> **Data lines**

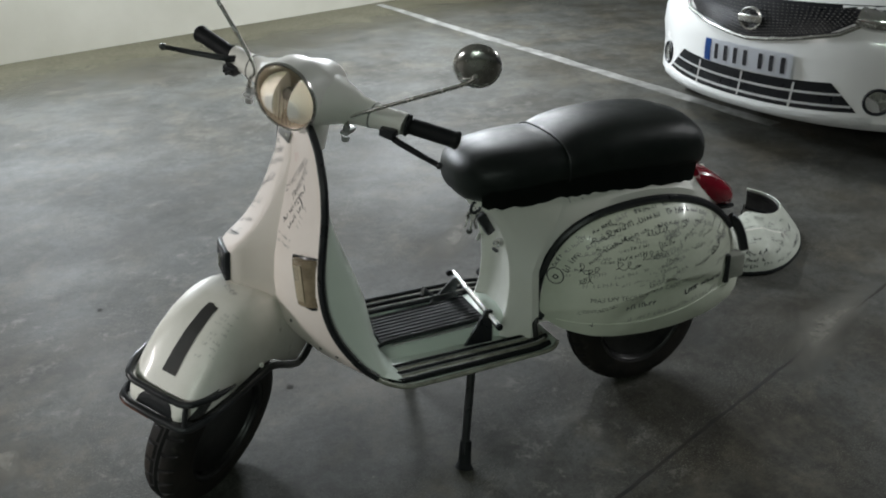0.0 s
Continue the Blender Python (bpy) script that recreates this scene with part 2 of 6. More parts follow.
INK_FAINT = material("faded_marker_ink", (0.30, 0.30, 0.29), 0.5, second=(0.46, 0.46, 0.43), scale=50, amount=0.8)
INK_RED = material("pink_marker_ink", (0.62, 0.36, 0.36), 0.5, second=(0.7, 0.5, 0.48), scale=50, amount=0.8)
GREEN = spray_material()
GREEN_DUST = material("green_overspray", (0.018, 0.11, 0.09), 0.4, second=(0.015, 0.03, 0.03), scale=90, amount=0.9)
RUST_BLOOM = soft_material("brown_rust_bloom", (0.17, 0.095, 0.045), (0.28, 0.19, 0.10), 0.7, 160.0, 0.72, 1.25)
FLOOR_OLIVE = soft_material("olive_floor_band", (0.062, 0.056, 0.030), (0.040, 0.037, 0.022), 0.75, 2.2, 0.55, 1.35)
SCUFF = soft_material("pale_floor_scuff", (0.15, 0.143, 0.12), (0.10, 0.096, 0.082), 0.75, 20.0, 0.80, 1.55)
DARK_BLOTCH = soft_material("dark_floor_blotch", (0.024, 0.024, 0.020), (0.034, 0.031, 0.025), 0.57, 9.0, 0.85, 1.75)
TAPE = material("grey_black_tape", (0.065, 0.066, 0.066), 0.55, second=(0.085, 0.085, 0.083), scale=30, amount=0.7, grain=0.05)
BADGE = material("dull_grey_badge", (0.14, 0.14, 0.135), 0.45, 0.3, second=(0.22, 0.22, 0.2), scale=40, amount=0.6)
LENS = material("smoky_yellow_lens", (0.25, 0.20, 0.135), 0.25, second=(0.13, 0.10, 0.065), scale=30, amount=0.8, coat=0.5)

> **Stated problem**
Transcribe all the data word for word; the images stay out.

> **Right answer**
0.0 s
Continue the Blender Python (bpy) script that recreates this scene with part 2 of 6. More parts follow.
INK_FAINT = material("faded_marker_ink", (0.30, 0.30, 0.29), 0.5, second=(0.46, 0.46, 0.43), scale=50, amount=0.8)
INK_RED = material("pink_marker_ink", (0.62, 0.36, 0.36), 0.5, second=(0.7, 0.5, 0.48), scale=50, amount=0.8)
GREEN = spray_material()
GREEN_DUST = material("green_overspray", (0.018, 0.11, 0.09), 0.4, second=(0.015, 0.03, 0.03), scale=90, amount=0.9)
RUST_BLOOM = soft_material("brown_rust_bloom", (0.17, 0.095, 0.045), (0.28, 0.19, 0.10), 0.7, 160.0, 0.72, 1.25)
FLOOR_OLIVE = soft_material("olive_floor_band", (0.062, 0.056, 0.030), (0.040, 0.037, 0.022), 0.75, 2.2, 0.55, 1.35)
SCUFF = soft_material("pale_floor_scuff", (0.15, 0.143, 0.12), (0.10, 0.096, 0.082), 0.75, 20.0, 0.80, 1.55)
DARK_BLOTCH = soft_material("dark_floor_blotch", (0.024, 0.024, 0.020), (0.034, 0.031, 0.025), 0.57, 9.0, 0.85, 1.75)
TAPE = material("grey_black_tape", (0.065, 0.066, 0.066), 0.55, second=(0.085, 0.085, 0.083), scale=30, amount=0.7, grain=0.05)
BADGE = material("dull_grey_badge", (0.14, 0.14, 0.135), 0.45, 0.3, second=(0.22, 0.22, 0.2), scale=40, amount=0.6)
LENS = material("smoky_yellow_lens", (0.25, 0.20, 0.135), 0.25, second=(0.13, 0.10, 0.065), scale=30, amount=0.8, coat=0.5)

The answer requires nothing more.